If asked to describe what the largest fish on the planet looks like, one of the first things you’d probably say is that it’s covered in white spots. That’s true! But what a lot of people don’t seem to see as clearly are how the spots transition rather beautifully into stripes, which then become alternating vertical bands of spots and stripes all the way down to the caudal fin (take a look at this one!). It’s absolutely gorgeous colouration, and one of my favourite things about whale sharks physically. It’s obvious why Project Domino is so named. In Madagascar the whale shark is known as marokintana, which means “many stars”. In the Kiswahili language, it’s papa shillingi – “shark covered in shillings”. From the East African Whale Shark Trust: “There is a local legend that God was so pleased when he created this beautiful fish, that he gave his angels handfuls of gold and silver coins to throw down from heaven onto its back.  So it goes that whale sharks have their magical markings and swim near the surface, catching the sun on their backs, as a way of saying thank you to their maker.” I’m kind of a sucker for cool creation legends.

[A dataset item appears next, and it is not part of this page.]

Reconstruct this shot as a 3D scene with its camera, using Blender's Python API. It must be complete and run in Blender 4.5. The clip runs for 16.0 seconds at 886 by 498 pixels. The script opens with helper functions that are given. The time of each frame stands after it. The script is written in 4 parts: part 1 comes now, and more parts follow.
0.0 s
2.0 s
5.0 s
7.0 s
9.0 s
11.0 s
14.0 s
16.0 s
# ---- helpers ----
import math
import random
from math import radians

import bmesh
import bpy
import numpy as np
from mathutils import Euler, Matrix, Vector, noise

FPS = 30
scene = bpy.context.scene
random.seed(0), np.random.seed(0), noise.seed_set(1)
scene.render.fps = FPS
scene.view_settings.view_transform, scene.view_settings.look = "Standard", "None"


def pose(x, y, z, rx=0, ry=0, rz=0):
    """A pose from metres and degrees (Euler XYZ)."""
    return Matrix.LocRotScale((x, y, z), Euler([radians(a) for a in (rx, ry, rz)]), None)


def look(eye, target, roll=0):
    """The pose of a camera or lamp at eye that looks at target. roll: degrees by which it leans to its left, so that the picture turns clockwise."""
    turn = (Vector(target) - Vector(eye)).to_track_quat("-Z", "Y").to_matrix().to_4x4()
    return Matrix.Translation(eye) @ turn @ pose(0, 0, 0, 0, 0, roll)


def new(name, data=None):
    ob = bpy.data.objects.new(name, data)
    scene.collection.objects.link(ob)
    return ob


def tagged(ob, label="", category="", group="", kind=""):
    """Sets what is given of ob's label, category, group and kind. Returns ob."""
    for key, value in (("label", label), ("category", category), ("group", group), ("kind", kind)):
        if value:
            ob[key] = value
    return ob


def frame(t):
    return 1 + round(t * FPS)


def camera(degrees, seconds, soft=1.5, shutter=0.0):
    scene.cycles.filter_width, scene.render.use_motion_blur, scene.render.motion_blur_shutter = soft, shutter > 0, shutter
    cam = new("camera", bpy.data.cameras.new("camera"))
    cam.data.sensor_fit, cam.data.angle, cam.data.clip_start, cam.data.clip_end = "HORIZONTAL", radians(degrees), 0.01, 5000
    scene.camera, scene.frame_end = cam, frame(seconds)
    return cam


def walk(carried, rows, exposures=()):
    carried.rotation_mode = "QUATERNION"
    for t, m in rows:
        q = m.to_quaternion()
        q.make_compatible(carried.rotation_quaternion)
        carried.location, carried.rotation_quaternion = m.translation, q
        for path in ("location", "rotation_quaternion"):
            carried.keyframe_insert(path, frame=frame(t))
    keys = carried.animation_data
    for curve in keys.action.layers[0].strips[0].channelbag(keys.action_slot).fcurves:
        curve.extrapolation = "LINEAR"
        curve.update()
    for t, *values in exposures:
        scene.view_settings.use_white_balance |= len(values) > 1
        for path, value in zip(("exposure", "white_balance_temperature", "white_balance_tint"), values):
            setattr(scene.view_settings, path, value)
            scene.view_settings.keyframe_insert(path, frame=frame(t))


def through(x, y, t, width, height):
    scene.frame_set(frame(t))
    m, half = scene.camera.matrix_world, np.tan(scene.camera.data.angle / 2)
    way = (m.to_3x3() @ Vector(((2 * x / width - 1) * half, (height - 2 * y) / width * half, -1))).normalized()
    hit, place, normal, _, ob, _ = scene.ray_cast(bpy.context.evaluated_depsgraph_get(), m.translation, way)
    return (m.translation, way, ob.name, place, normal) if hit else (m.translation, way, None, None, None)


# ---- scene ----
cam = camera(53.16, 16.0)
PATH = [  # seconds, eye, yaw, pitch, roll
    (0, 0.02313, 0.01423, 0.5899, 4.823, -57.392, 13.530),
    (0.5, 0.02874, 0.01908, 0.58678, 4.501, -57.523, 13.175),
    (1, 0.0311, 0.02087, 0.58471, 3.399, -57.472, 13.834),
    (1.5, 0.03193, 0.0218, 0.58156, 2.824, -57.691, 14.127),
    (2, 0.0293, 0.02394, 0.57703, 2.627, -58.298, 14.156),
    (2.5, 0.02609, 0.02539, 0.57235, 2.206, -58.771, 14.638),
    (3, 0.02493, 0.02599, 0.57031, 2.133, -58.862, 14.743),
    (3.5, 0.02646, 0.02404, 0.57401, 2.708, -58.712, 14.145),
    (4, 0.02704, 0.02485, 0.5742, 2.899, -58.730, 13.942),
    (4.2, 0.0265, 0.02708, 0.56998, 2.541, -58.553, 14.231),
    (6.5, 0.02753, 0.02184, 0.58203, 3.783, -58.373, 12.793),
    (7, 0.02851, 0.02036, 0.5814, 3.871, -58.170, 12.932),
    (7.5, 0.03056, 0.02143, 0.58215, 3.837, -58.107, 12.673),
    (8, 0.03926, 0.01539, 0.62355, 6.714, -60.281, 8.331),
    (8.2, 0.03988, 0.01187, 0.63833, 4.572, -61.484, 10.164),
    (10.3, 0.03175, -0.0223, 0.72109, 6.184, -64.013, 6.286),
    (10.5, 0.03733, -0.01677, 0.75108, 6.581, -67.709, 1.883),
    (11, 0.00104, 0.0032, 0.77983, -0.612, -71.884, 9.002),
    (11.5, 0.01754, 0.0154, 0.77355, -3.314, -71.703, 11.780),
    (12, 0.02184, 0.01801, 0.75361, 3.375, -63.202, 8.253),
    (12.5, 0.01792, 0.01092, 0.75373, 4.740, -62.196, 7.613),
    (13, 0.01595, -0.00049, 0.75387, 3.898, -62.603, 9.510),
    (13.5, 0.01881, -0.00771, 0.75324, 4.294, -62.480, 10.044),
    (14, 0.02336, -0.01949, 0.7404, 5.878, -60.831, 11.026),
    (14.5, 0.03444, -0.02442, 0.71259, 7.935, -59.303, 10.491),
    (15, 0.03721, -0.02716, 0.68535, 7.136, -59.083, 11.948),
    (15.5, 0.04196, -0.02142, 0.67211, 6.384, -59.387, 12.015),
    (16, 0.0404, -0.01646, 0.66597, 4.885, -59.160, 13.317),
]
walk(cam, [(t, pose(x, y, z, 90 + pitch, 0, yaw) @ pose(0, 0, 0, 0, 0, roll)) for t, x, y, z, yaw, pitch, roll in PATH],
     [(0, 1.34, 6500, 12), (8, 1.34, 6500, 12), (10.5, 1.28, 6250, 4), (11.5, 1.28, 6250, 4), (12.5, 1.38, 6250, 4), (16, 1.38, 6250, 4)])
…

The markings responsible for these fantastic names are kind of hellish to paint, though. Every single whale shark has unique markings (which allow researchers to identify individuals), so I know I have a certain amount of freedom when it comes to the placement of these spots and (eventual) stripes, but I want to ensure that what I’m painting is still within the boundaries of typical whale shark patterns. I spend a lot of time observing our whale sharks, and one of our females has these stunning diagonal lines just above her pectoral fins. I’m thinking she just might be the inspiration for this one.